start

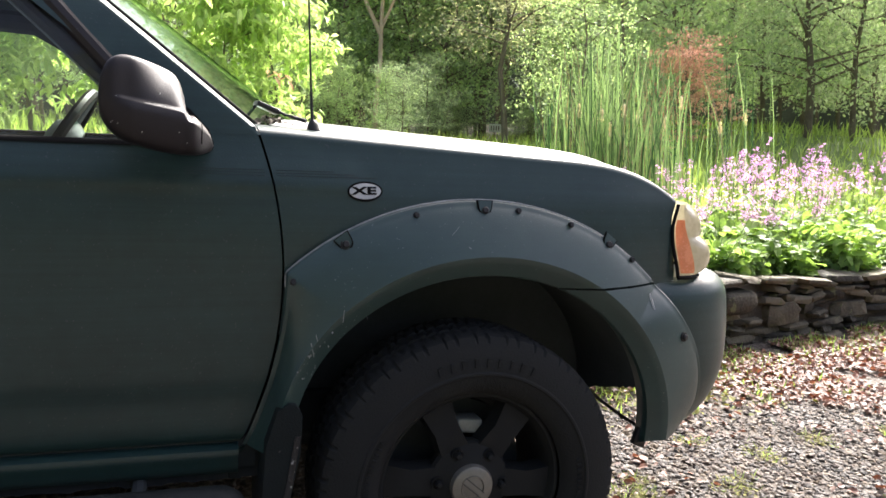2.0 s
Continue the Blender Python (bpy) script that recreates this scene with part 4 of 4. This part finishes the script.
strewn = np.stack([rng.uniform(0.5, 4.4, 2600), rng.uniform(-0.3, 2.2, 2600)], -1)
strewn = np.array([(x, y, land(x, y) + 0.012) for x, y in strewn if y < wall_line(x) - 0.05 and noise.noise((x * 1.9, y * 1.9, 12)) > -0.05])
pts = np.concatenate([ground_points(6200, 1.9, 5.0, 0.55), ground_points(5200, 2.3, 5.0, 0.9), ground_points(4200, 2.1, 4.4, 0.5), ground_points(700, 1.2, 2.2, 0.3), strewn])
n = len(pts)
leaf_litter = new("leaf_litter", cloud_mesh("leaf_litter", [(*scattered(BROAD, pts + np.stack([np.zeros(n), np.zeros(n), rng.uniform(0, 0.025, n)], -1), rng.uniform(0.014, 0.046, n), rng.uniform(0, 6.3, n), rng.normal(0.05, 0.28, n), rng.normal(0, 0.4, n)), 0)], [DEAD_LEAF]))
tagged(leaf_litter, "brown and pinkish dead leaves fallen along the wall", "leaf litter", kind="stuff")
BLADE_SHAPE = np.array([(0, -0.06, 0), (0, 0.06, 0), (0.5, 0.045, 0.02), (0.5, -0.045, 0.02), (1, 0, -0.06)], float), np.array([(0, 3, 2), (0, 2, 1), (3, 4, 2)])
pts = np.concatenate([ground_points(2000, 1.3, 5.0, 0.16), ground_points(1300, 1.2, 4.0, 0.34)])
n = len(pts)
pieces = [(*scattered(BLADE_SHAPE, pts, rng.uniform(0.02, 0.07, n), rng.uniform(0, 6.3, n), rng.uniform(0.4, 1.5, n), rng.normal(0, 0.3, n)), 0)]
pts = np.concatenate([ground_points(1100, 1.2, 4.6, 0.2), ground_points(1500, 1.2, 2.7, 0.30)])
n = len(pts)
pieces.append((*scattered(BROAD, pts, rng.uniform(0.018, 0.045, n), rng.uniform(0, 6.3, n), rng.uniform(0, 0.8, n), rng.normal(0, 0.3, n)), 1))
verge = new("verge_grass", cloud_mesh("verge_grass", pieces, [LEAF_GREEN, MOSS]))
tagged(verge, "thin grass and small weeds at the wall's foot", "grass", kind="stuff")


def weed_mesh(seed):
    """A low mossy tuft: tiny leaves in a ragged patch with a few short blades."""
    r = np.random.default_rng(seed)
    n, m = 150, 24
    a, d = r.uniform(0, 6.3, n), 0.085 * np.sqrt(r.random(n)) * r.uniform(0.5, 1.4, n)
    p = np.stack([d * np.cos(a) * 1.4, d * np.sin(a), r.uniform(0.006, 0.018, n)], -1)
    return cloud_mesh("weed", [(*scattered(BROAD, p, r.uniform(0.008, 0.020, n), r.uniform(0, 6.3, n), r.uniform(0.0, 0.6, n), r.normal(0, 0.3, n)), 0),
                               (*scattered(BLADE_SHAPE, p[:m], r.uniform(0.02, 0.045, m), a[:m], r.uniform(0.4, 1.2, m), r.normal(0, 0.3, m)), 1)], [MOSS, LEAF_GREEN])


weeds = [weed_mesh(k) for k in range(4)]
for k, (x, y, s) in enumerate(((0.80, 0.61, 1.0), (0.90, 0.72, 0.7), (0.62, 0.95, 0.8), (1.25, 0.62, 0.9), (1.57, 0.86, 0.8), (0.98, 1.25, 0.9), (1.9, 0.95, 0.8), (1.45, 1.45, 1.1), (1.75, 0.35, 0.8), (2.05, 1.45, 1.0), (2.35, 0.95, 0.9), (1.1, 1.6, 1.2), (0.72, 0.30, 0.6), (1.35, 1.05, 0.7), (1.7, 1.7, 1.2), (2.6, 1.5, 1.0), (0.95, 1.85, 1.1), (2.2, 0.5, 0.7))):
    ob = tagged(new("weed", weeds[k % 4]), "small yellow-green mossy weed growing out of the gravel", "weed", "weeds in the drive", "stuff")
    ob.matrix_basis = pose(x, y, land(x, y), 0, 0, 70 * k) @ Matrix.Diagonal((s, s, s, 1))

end
start

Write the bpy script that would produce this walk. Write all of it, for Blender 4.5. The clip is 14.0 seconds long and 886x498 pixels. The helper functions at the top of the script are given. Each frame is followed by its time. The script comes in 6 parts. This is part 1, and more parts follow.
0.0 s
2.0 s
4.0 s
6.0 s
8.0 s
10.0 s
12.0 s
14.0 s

end

EXERCISE PROMPT
Copy each line holding the word "with" from the listing above.

FINAL RESULT
Continue the Blender Python (bpy) script that recreates this scene with part 4 of 4. This part finishes the script.
    """A low mossy tuft: tiny leaves in a ragged patch with a few short blades."""